In his efforts to help India, Woods pushed the Bank to innovative approaches. Due to its lack of foreign exchange, India suffered from shortages of raw materials and spare parts. Woods urged lending policies that would allow "maintenance import loans." The Bank began to provide funds for raw materials and spare parts through a series of annual program loans. These program loans were accepted only hesitantly by the executive directors, and each was examined in detail to determine their worthiness.

In addition, Woods decided that the Bank should participate in a debt relief exercise. India was not in danger of default, but Woods saw that debt service absorbed a major portion of its export earnings and deprived the economy of badly needed foreign exchange. He placed up to $50 million of India's debt service payments on deposit in the Reserve Bank of India. The Bank participated with other creditors in the India Consortium in general debt relief. These actions were highly controversial, and the executive directors approved them with reluctance only two weeks before Woods left the Bank

But relations between India and the Bank were taking a down turn. India also became a target of the critics of foreign aid, who were becoming skeptical of the efficacy of foreign assistance.  In response, Woods sent Bernard Bell to carry out a comprehensive review of the country's economy. The Bell Mission was met with little enthusiasm by the Indian government. Bell's report recommended many policy changes, including simplification of the elaborate controls system, the introduction of intensified agricultural production, and the devaluation of the Indian currency.
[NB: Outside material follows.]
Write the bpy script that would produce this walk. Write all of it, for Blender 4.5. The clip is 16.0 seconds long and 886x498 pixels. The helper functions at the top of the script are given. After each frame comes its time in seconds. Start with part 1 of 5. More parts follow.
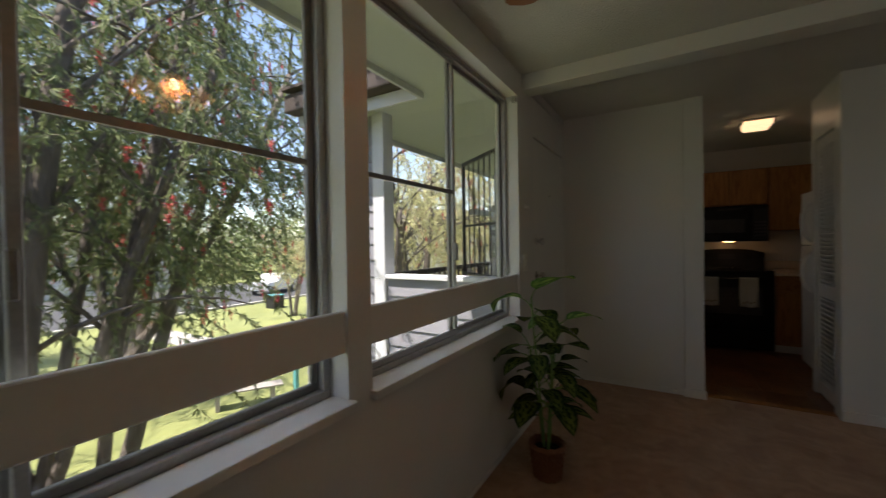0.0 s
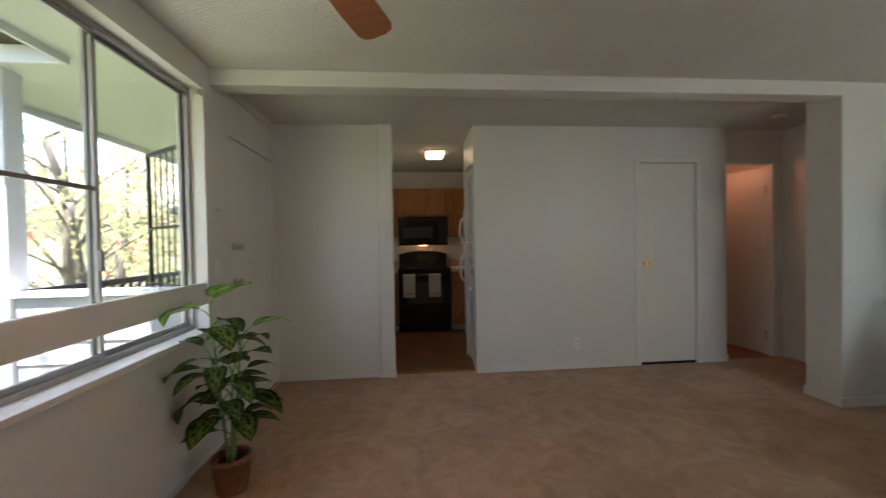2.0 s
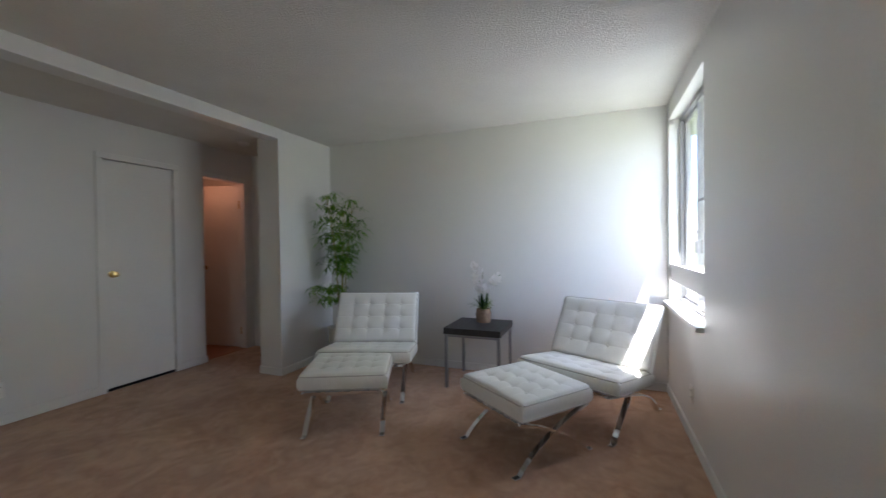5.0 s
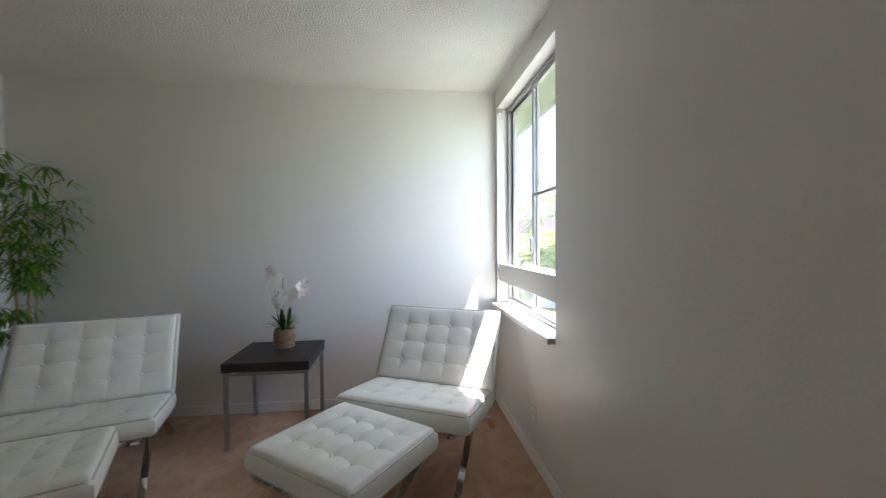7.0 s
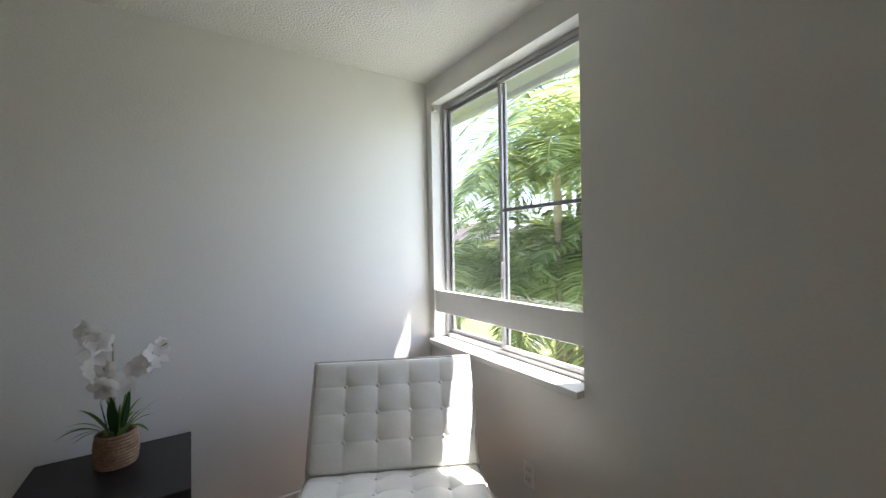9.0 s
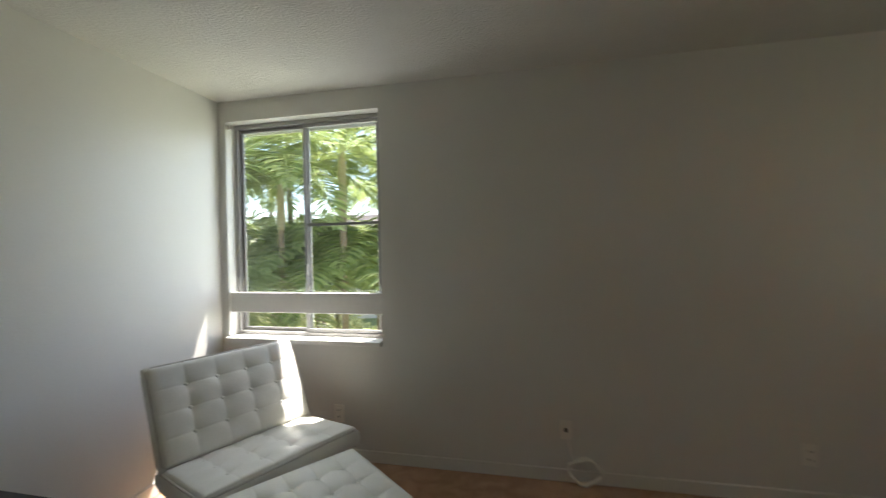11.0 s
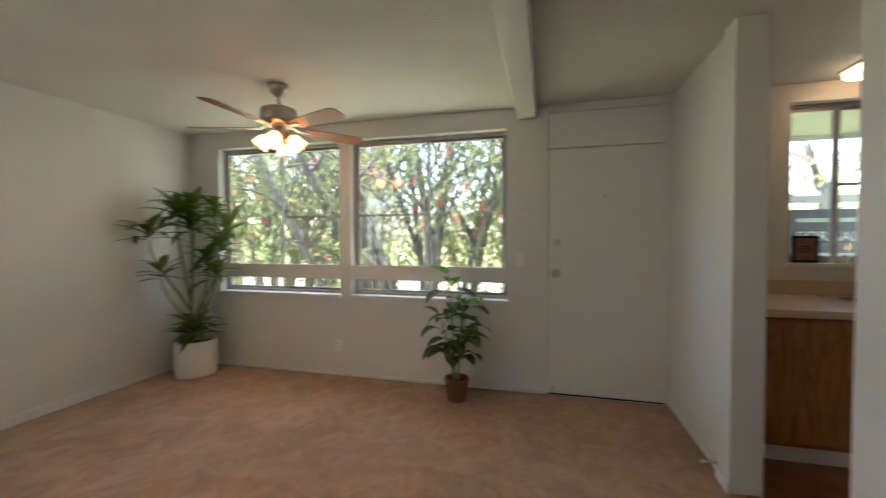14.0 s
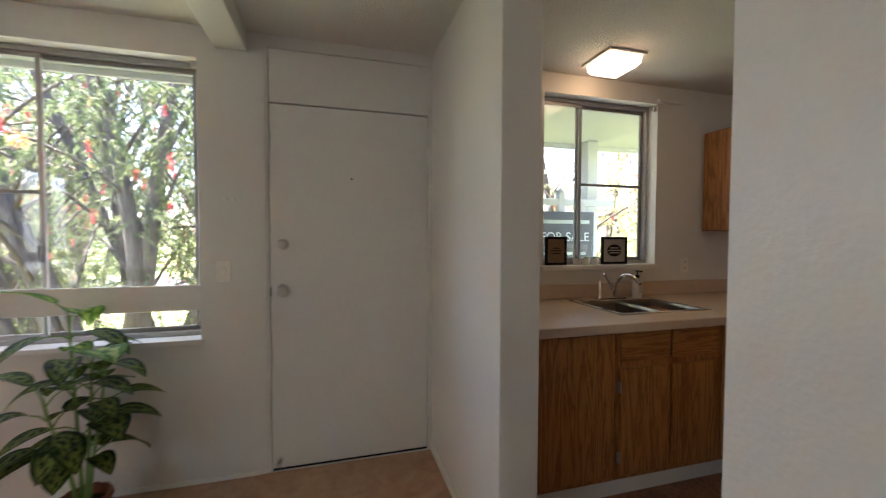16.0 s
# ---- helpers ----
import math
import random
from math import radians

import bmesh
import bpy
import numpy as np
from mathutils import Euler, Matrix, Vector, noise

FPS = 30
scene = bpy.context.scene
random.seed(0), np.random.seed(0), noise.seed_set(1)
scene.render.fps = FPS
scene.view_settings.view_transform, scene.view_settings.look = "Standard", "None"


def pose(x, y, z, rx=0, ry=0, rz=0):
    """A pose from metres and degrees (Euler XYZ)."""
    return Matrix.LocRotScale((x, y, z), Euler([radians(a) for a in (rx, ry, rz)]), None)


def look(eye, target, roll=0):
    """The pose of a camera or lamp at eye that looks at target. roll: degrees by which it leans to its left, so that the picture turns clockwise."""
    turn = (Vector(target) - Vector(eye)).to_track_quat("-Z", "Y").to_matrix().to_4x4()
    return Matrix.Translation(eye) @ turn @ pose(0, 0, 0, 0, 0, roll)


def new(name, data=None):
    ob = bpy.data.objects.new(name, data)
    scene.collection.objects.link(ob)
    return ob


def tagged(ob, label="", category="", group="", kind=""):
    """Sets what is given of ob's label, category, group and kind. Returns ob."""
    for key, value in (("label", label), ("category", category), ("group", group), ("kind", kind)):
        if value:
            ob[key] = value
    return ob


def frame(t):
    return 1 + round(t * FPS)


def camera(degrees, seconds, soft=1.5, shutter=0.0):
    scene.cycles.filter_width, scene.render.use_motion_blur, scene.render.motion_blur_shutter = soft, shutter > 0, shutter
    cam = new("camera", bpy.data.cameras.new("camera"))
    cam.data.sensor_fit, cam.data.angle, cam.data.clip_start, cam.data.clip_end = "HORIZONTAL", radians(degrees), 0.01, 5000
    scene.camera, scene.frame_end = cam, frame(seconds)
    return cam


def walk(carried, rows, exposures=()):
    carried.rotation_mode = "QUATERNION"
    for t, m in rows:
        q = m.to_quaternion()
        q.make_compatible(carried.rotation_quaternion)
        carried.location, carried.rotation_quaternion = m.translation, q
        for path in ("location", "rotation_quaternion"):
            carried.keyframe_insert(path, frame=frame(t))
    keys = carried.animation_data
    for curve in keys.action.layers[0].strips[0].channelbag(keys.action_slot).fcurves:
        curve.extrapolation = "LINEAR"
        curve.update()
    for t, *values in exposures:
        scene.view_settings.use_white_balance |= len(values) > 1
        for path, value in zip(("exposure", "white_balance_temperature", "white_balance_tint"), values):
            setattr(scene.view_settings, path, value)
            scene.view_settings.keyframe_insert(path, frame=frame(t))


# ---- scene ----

In return, the mission supported India's request for addition assistance, especially quick-disbursing assistance.

Initially opposed to devaluation, Woods came to accept the recommendations of the Bell Report. In response to pressure from the Bank, the IMF, and the U.S. Treasury, India devalued the rupee in 1966. Through a combination of factors (the devaluation was too small, and it coincided with two serious droughts which required massive food imports and induced a sharp recession), the predicted improvements in the Indian economy did not materialize. The Indian government was furious: they deeply resented the criticism of their performance and the pressure to reform. The need to devalue was seen as a price to pay for needed foreign assistance, and when this assistance failed to materialize the Indian government and press blamed the Bank and Woods personally, an ironic turn considering Woods’ great love for, and interest in, the country.